Gabrielle Maubrie

Hrafnkell Sigurdsson

04 Dec 2010 - 15 Jan 2011

© Hrafnkell Sigurdsson
HRAFNKELL SIGURDSSON
Unfolding Landscapes
4 December 2010 - 15 January, 2011

For some earlier voyagers on the Grand Tour the passage through the Alps was an unwelcome terror. The genteel cities of northern Europe were barricaded by chasms and fractured peaks from the picturesque climes of southern Italy. This landscape in unreasoned ruin was an intrusion and infliction upon their cultured senses. To save their eyes from the horror, it was common for the blinds in their carriage to be drawn during their transit through the high mountains.

This touristy editing out of the abject seems pertinent to these new works of Hrafnkell Sigurðsson. The formal device – not dissimilar to an altarpiece and one, which Sigurðsson's has used in the past – establishes something of a dichotomy between the two images, which stand as cultural tropes, and alternately conceal and give way to one another. While in the past Sigurðsson's pairing of a pristine Icelandic winter vista that is concealed behind an image of a close up of a refuse site, appears to relate through polarity: the natural versus the manmade; the sacred and the profane; the benign concealing the malevolent. To some extent these new works renegotiate the moral dimension within the work (however it should be noted that in the earlier work the refuse was depicted in such a luscious and compelling way that it would be inaccurate to suggest there was a particular hierarchy being advanced). A hibernal landscape and a great expanse of azure is opened – gives way – to reveal a tumultuous eruption. Two facets of nature and two quintessential Icelandic images. Yet unlike those on the Grand Tour this vulgarity of nature, the volcano Eyjafjallajökull, is perceived with awe, fear and amazement. The global response to Eyjafjallajökull's activity in the spring of 2010 was an instance of the contemporary sublime, the power and magnitude of the volcano was felt around the world. The volcano brought wide-scale chaos through the grounding of aircraft. It was, in the main, an invisible terror but one that brought a humbling sense of scale to the world. But in this work we see the explosion and emissions at close quarters, indeed the earlier, and smaller eruption of Fimmvörðuháls next to Eyjafjallajökull became a site of a form of pilgrimage. People drove, walked and climbed to get close to this most phenomenal display of nature, a journey that Sigurðsson himself made. However these photographs were not taken by Sigurðsson. He chose instead to use commercial stock photography of the landscape and the volcano. This decision can be seen as a return to the formative concerns of his practice where he used found images in the form of postcards and transparencies bought from souvenir stores.
The images are dramatic yet ubiquitous, a part of the visual consciousness, codified for postcards, magazine spreads, posters, etc. Sigurðsson acknowledges and extenuates this aspect through making the outer images disjunctive. The compositions recur, slip and echo; it is as if we are viewing the very moment of the mechanization of image. The hand of the artist, of man, is made explicit.

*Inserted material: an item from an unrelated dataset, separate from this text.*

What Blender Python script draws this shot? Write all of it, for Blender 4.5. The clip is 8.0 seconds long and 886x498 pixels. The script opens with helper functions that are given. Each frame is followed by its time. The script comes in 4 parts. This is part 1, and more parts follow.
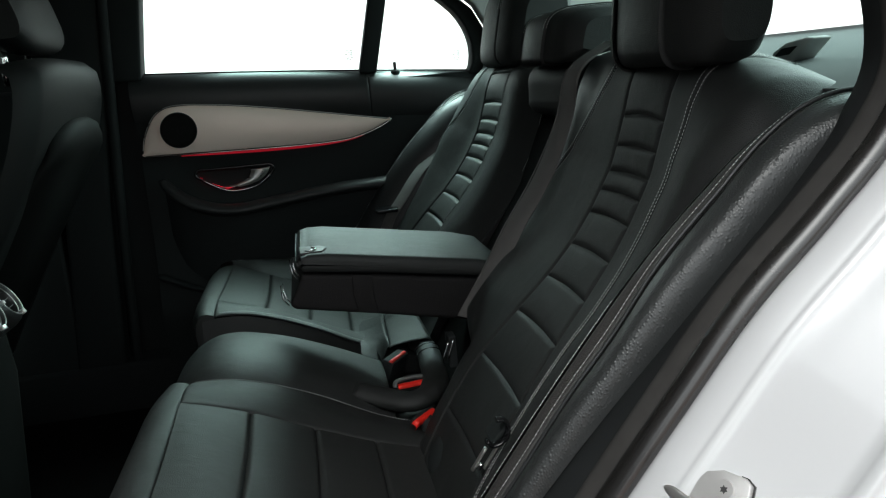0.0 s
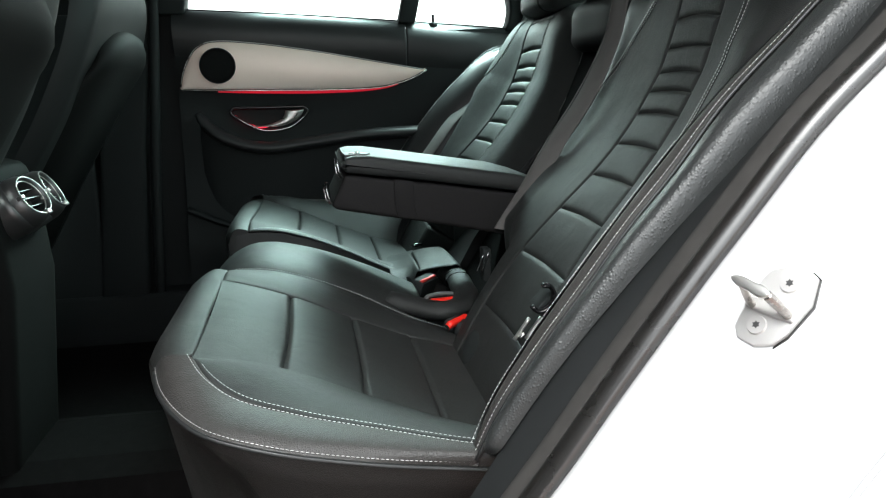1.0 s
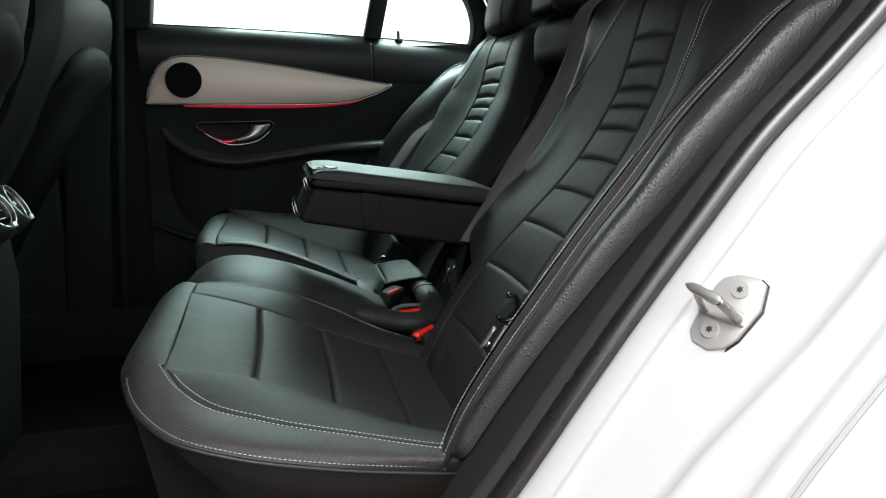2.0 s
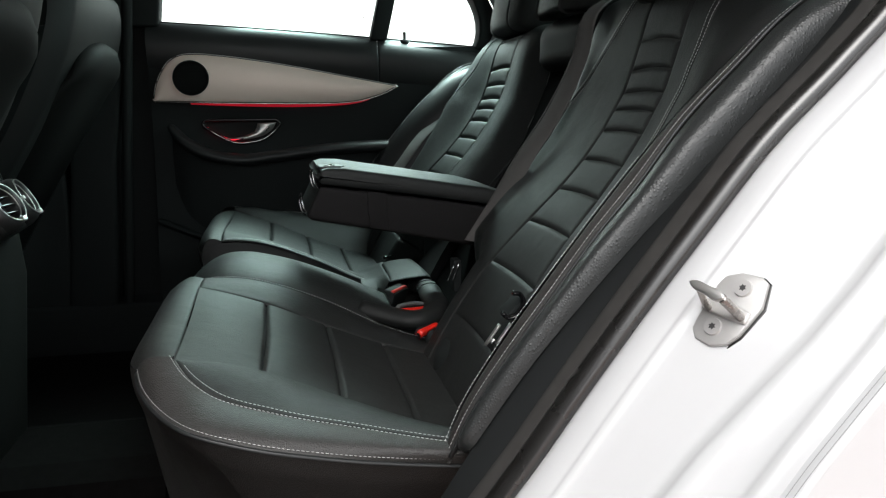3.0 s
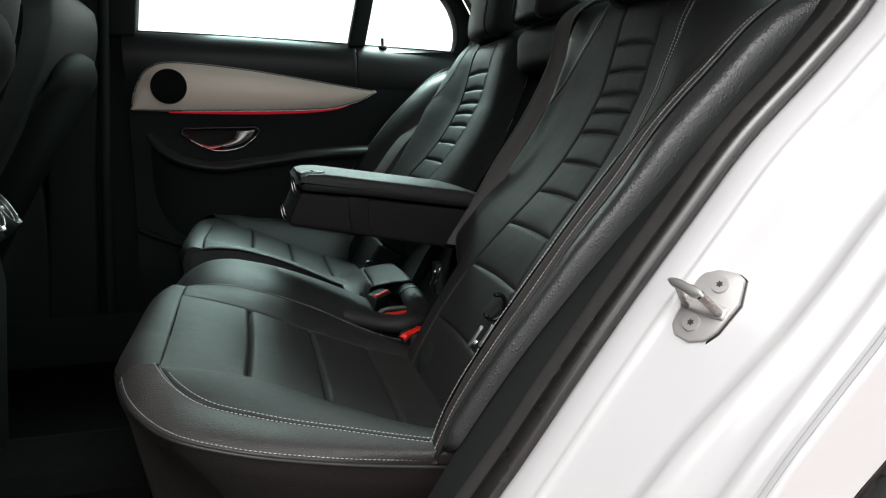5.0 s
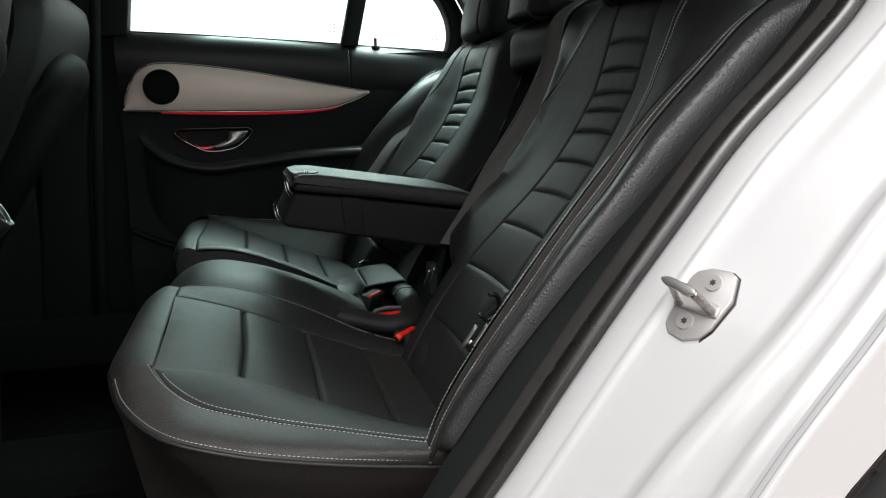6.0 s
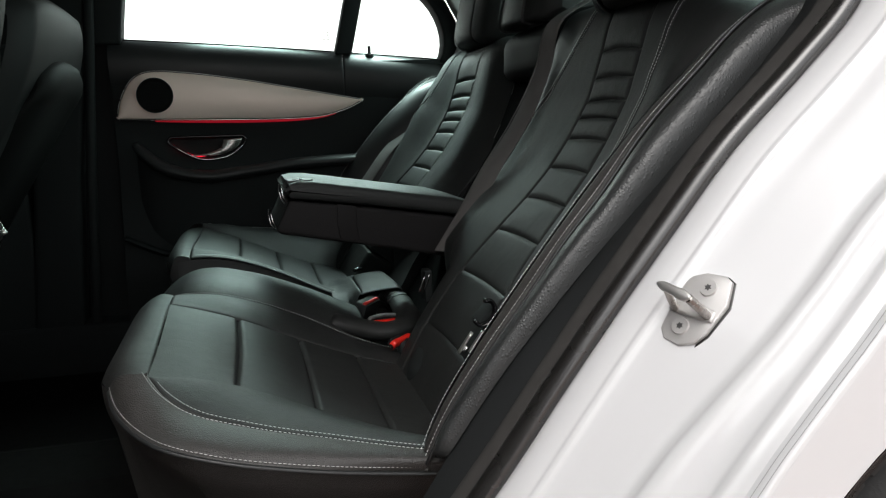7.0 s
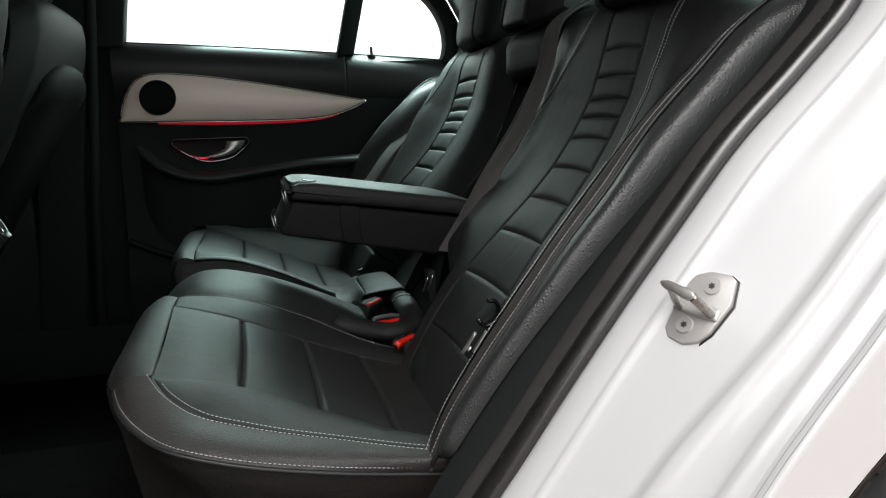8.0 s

Where the travelers on the Grand Tour choose to shut their blinds to the horror of the mountains, Sigurðsson offers a similar possibility. He presents an implicit invitation to choose and change the scene that greets us. It tempts a moral reading of hierarchy between the images but one that is left unresolved or incomplete. Through the repeated opening and closing of the work the absolute recedes; man is the fulcrum to meaning. As beautiful as the images are we understand them as cultural objects, it is just as Protagoras, the ancient Greek philosopher, observed, "Man is the measure of all things”.

Gavin Morrison



HRAFNKELL SIGURDSSON
7 x 7
video

The video 7x7 (2008) is based on material shot outdoors in the east highland of Iceland. Sigurdsson organized a performance of forty-nine men, dressed in orange work overalls with hoods on, standing in a grid in the winter landscape. A simple synchronized choreography with the group shifting the body weight from one foot to the next is sustained by a rhythmical soundtrack by Steingrimur E. Gudmundsson. It progresses from the ambient sound of stamping in the snow to a digital beat. For the most part the camera is positioned in the midst of a group, displaying close-ups of the backs of the moving men. The orange attire fills the screen so that there is little or no figurative image to hold on to. Occasionally there is a wide crane shot displaying the whole scene. Still, the viewer never sees the individual performers; this anonymous mass of men is only seen from behind. The work emerges out of a local discourse on the largest construction project in the history of Iceland, a hydro electric power plant that required hundreds of foreign guest workers to stay in the barren highland for extended periods of time. The overly futile, yet strictly organized ritual, reflects a shift in man’s relationship to nature. The solitary experience of the romantic individual, a classic subject in art history, is replaced by the impassiveness of the homogeneous group. The work has been displayed in different ways, always on a large-scale projection but with different mirroring devices in the space, so that the image is multiplied.